Venice is a city like no other. Comprising of just over a hundred small islands and based in Italy’s northern Veneto region, of which it is the capital, Venice is rightly known as the Queen of the Adriatic. With no roads, only canals, travel by water or by foot are the only ways to get around. Famed for its beautiful architecture, romantic enclaves and rich Renaissance history, this UNESCO world heritage site continues to be a must-see destination.
Due to the large amount of ships wishing to dock in Venice, the city has now banned larger cruise vessels from doing so. As of September 2019, several ships will now be docking at either Fusina and Lombardia Terminals. Whilst both of these are further away from the city centre, they are both still within the Venice lagoon and the main sites are still reachable.
The Terminal Venezia Passeggeri or Venice Cruise Terminal is located near the 4-km causeway that links the historic city with the mainland. It consists of two main areas: the Marittima basin, which can handle the largest ships that call in Venice, and San Basilio, which is just around the corner in the Giudecca Canal.

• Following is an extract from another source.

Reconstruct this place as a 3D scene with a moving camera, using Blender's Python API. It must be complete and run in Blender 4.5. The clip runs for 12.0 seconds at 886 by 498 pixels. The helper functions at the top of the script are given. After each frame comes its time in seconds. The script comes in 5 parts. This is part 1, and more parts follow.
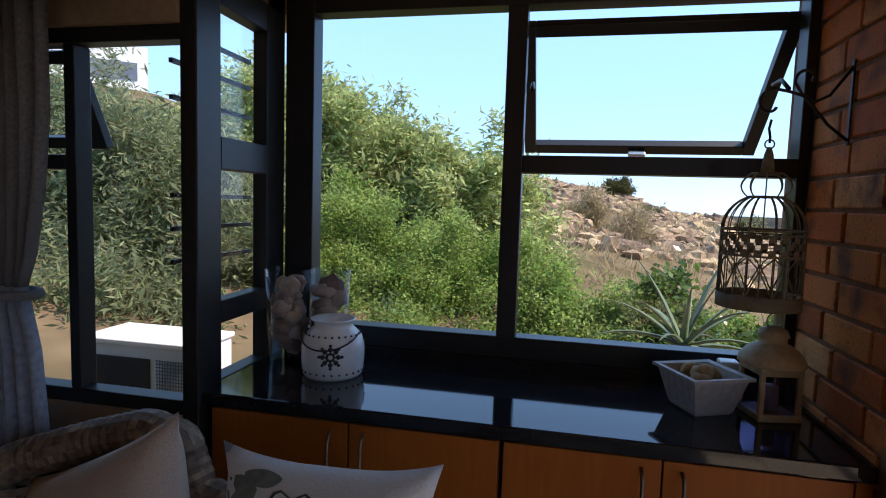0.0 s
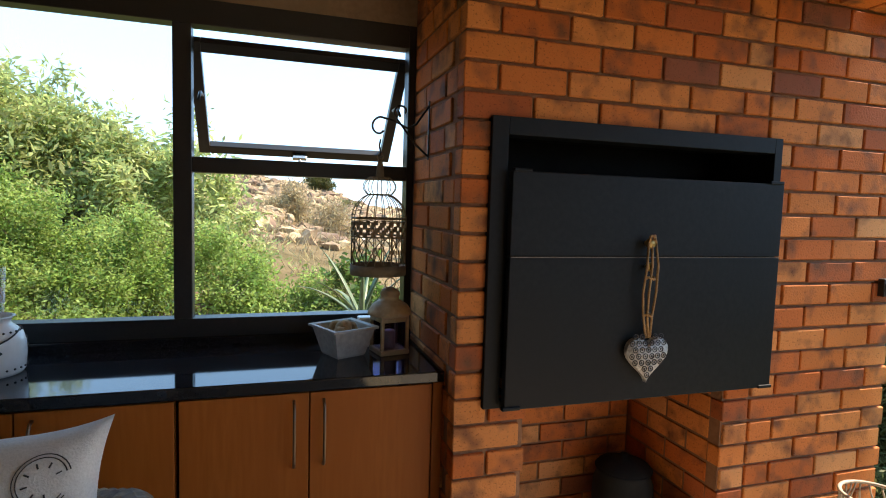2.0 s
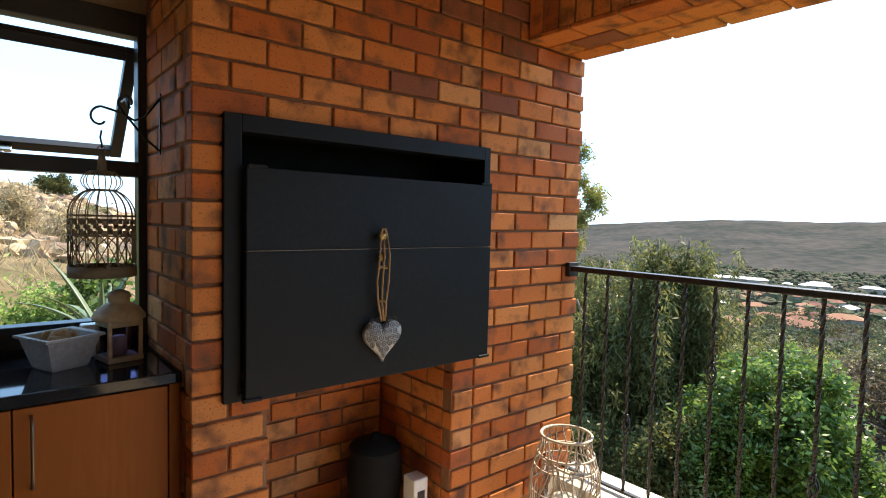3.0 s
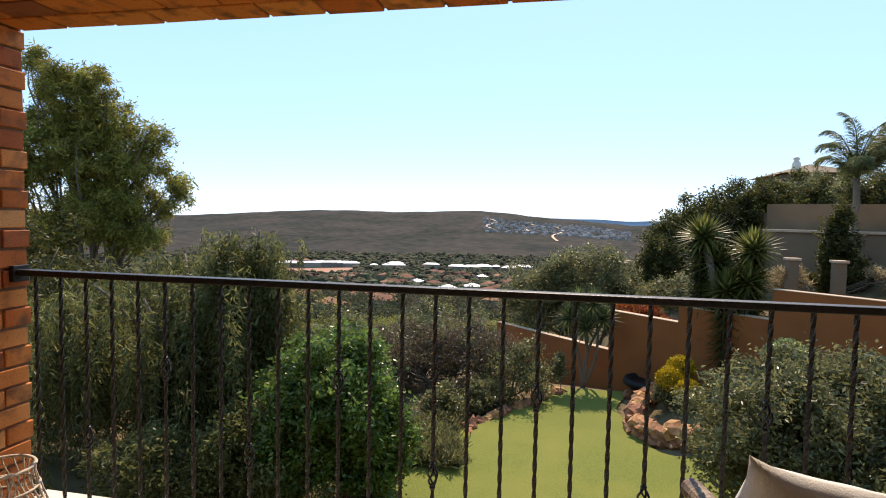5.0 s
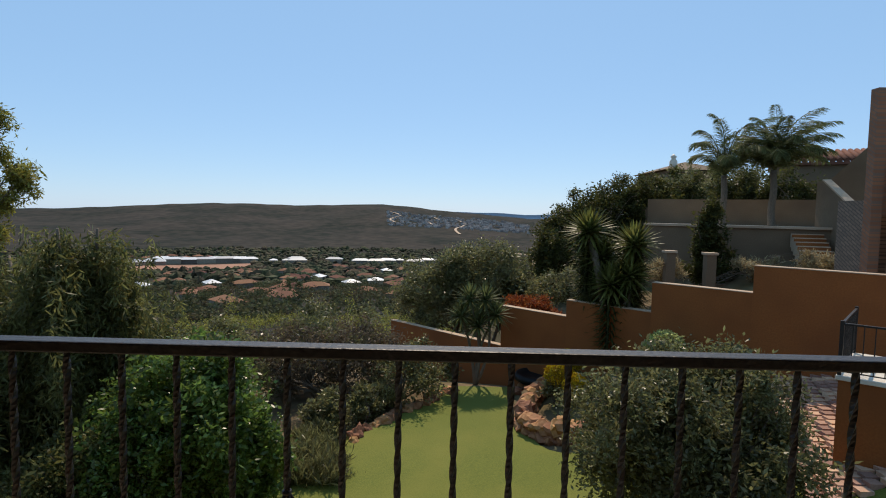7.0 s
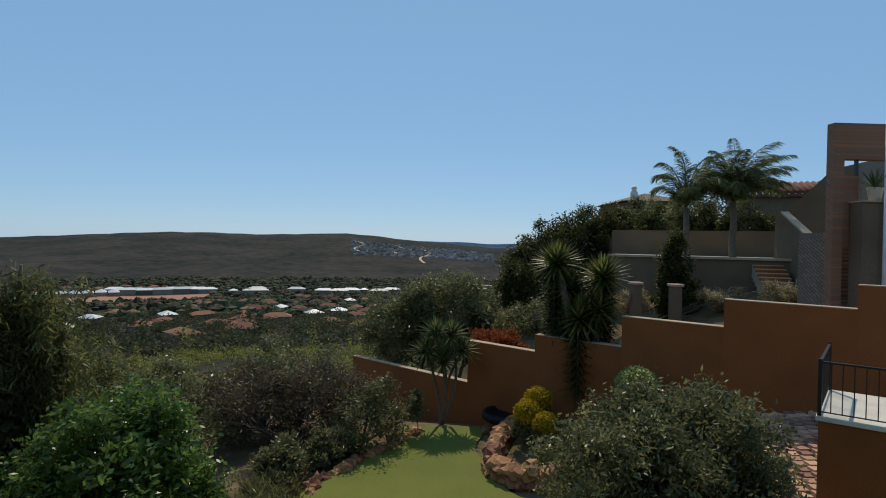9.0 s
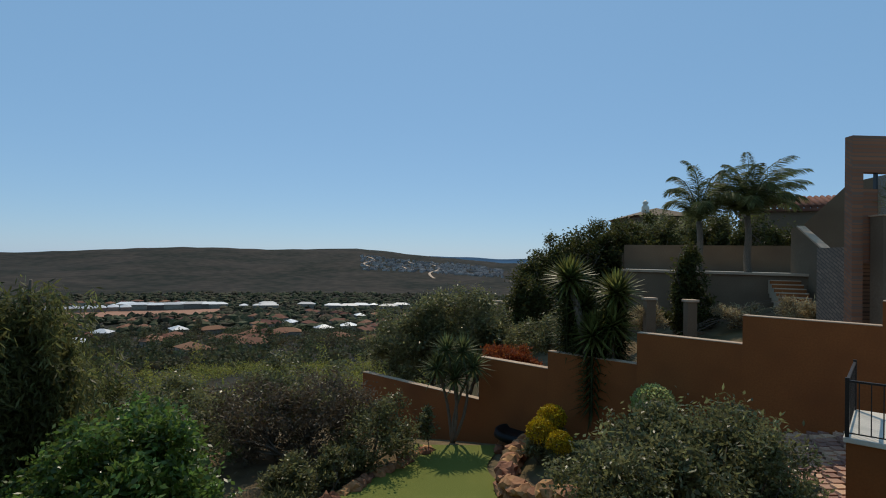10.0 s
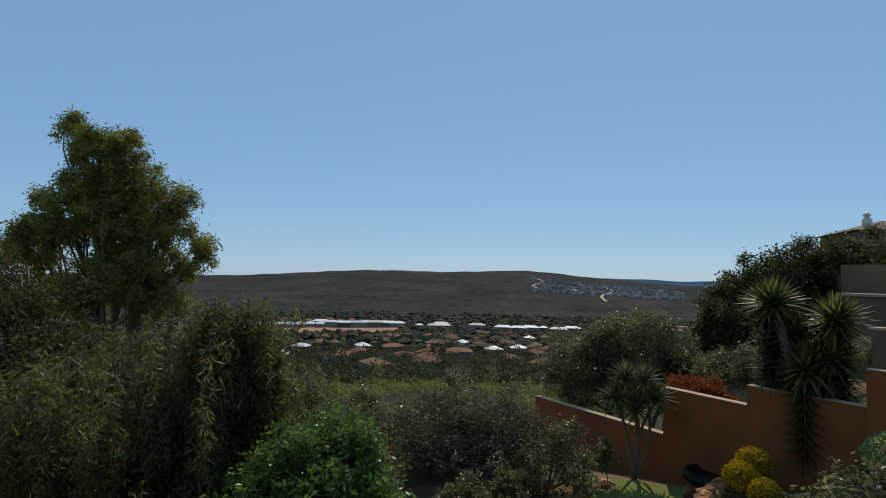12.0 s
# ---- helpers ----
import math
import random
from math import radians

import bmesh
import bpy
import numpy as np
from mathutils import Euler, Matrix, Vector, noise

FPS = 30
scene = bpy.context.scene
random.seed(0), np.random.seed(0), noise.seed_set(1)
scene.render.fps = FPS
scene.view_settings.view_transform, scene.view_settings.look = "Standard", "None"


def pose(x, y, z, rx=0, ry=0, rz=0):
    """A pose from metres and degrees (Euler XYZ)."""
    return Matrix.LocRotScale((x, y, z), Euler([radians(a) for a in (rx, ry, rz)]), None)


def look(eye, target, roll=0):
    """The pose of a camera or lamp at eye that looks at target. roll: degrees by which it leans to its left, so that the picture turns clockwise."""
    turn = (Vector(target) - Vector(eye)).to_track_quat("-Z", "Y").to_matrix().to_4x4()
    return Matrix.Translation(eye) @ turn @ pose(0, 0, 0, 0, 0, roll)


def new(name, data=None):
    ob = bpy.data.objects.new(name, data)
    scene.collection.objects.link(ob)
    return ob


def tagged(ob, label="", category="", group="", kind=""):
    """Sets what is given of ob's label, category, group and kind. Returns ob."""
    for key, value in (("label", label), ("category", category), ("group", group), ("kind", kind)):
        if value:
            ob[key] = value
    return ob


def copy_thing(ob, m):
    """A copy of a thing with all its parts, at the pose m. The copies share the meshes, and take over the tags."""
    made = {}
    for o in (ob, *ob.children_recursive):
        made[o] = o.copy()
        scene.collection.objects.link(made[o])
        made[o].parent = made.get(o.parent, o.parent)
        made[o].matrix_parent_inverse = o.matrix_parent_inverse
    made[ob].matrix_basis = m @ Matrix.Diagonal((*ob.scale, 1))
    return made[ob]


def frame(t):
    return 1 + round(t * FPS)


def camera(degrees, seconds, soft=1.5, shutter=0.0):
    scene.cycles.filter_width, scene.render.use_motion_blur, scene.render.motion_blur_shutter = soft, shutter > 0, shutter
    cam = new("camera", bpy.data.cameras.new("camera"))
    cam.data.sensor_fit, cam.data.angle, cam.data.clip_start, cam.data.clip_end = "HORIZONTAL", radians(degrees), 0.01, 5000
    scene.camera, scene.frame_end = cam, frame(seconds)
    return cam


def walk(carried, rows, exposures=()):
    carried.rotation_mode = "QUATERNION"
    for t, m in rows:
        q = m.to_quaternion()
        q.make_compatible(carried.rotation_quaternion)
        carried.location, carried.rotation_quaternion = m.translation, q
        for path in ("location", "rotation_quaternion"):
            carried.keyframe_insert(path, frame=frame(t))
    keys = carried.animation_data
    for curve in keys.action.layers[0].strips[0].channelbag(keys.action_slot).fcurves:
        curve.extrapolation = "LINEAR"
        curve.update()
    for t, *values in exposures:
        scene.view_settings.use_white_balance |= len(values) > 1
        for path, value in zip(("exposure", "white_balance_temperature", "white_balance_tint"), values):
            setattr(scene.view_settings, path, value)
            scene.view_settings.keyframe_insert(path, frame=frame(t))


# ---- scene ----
cam = camera(77.2, 12.0, 1.05)
PATH = [
    (0, (-0.171, 0.423, 1.404), (-0.58, 2.373, 1.236), 1.8),
    (0.5, (-0.097, 0.363, 1.411), (-0.291, 2.347, 1.243), 1.7),
    (1, (-0.083, 0.227, 1.419), (-0.027, 2.219, 1.245), 1.7),
    (1.5, (-0.081, 0.123, 1.42), (0.225, 2.093, 1.252), 1.7),
    (2, (-0.045, 0.043, 1.41), (0.56, 1.943, 1.255), 1.7),
    (2.5, (-0.005, -0.029, 1.384), (0.92, 1.739, 1.262), 1.5),
    (3, (0.026, -0.126, 1.377), (1.303, 1.407, 1.268), 1.4),
    (3.5, (0.022, -0.229, 1.383), (1.619, 0.965, 1.267), 1.5),
    (3.7, (0.036, -0.281, 1.387), (1.734, 0.767, 1.274), 1.4),
    (5.3, (0.412, -0.735, 1.416), (2.387, -0.438, 1.302), 1.1),
    (5.5, (0.482, -0.777, 1.416), (2.464, -0.531, 1.302), 1.1),
    (6, (0.697, -0.873, 1.431), (2.688, -0.721, 1.31), 1.1),
    (6.5, (0.915, -0.96, 1.447), (2.91, -0.887, 1.323), 1.1),
    (7, (1.085, -0.992, 1.457), (3.081, -0.948, 1.327), 1.1),
    (7.5, (1.28, -0.99, 1.491), (3.276, -0.989, 1.365), 1.1),
    (9.5, (1.70, -0.981, 1.533), (3.699, -1.059, 1.534), 1.1),
    (10, (1.77, -0.95, 1.527), (3.769, -0.996, 1.558), 1.1),
    (10.5, (1.81, -0.92, 1.52), (3.809, -0.87, 1.571), 1.1),
    (11, (1.83, -0.89, 1.517), (3.818, -0.682, 1.586), 1.1),
    (11.5, (1.845, -0.87, 1.514), (3.809, -0.498, 1.597), 1.1),
    (12, (1.855, -0.855, 1.51), (3.775, -0.304, 1.609), 1.1),
]
EXPOSURES = [(0, 1.05, 6750, 20), (1, 1.38, 7250, 16), (1.5, 1.74, 7600, 13), (2.5, 1.8, 7450, 12), (3.7, 1.7, 7150, 12), (5.3, 0.6, 7800, 18), (6.2, 0.26, 7650, 16), (7, 0.0, 7400, 13), (7.5, -0.12, 7250, 10), (9.5, -0.45, 7000, 8), (12, -0.48, 6950, 7)]
walk(cam, [(t, look(eye, target, roll)) for t, eye, target, roll in PATH], EXPOSURES)

# ---- light ----
SUN_UP, SUN_TURN = 53, -1          # degrees above the horizon; from +X towards +Y
world = bpy.data.worlds.new("world")
scene.world = world
world.use_nodes = True
sky = world.node_tree.nodes.new("ShaderNodeTexSky")
sky.sky_type, sky.sun_disc = "NISHITA", False
sky.sun_elevation, sky.sun_rotation = radians(SUN_UP), radians(90 - SUN_TURN)
sky.air_density, sky.dust_density, sky.ozone_density = 1.0, 0.7, 3.0
sky.altitude = 1600
background = world.node_tree.nodes["Background"]
background.inputs["Strength"].default_value = 0.115
flat_blue = world.node_tree.nodes.new("ShaderNodeMix")        # one flat blue mixed in, to even out the sky's gradient
flat_blue.data_type = "RGBA"
flat_blue.inputs["Factor"].default_value = 0.6
flat_blue.inputs["B"].default_value = (2.6, 5.5, 9.6, 1.0)
world.node_tree.links.new(sky.outputs[0], flat_blue.inputs["A"])
world.node_tree.links.new(flat_blue.outputs["Result"], background.inputs["Color"])
sun = new("sun", bpy.data.lights.new("sun", "SUN"))
sun.data.energy, sun.data.angle, sun.data.color = 3.6, radians(0.5), (1.0, 0.9, 0.77)
up, turn = radians(SUN_UP), radians(SUN_TURN)
sun.matrix_world = look((20 * math.cos(up) * math.cos(turn), 20 * math.cos(up) * math.sin(turn), 20 * math.sin(up)), (0, 0, 0))


# ---- materials ----
def rgb(c):
    return (*c, 1.0)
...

# Marittima is the largest of the ship basins at the Port of Venice’s Venezia Terminal Passeggeri, with two terminal buildings and enough docking space to handle several large ships at once. It’s within walking distance of the Piazzale Roma, the main car, taxi, and bus gateway to the historic center.
# San Basilio is a long quay that runs from the main port area to the Fondamenta Zàttere, the promenade along the southern edge of the historic center on the Giudecca Canal. It accommodates small to medium-sized ships and yachts, including river vessels. The pier has a terminal building for oceangoing cruise ships.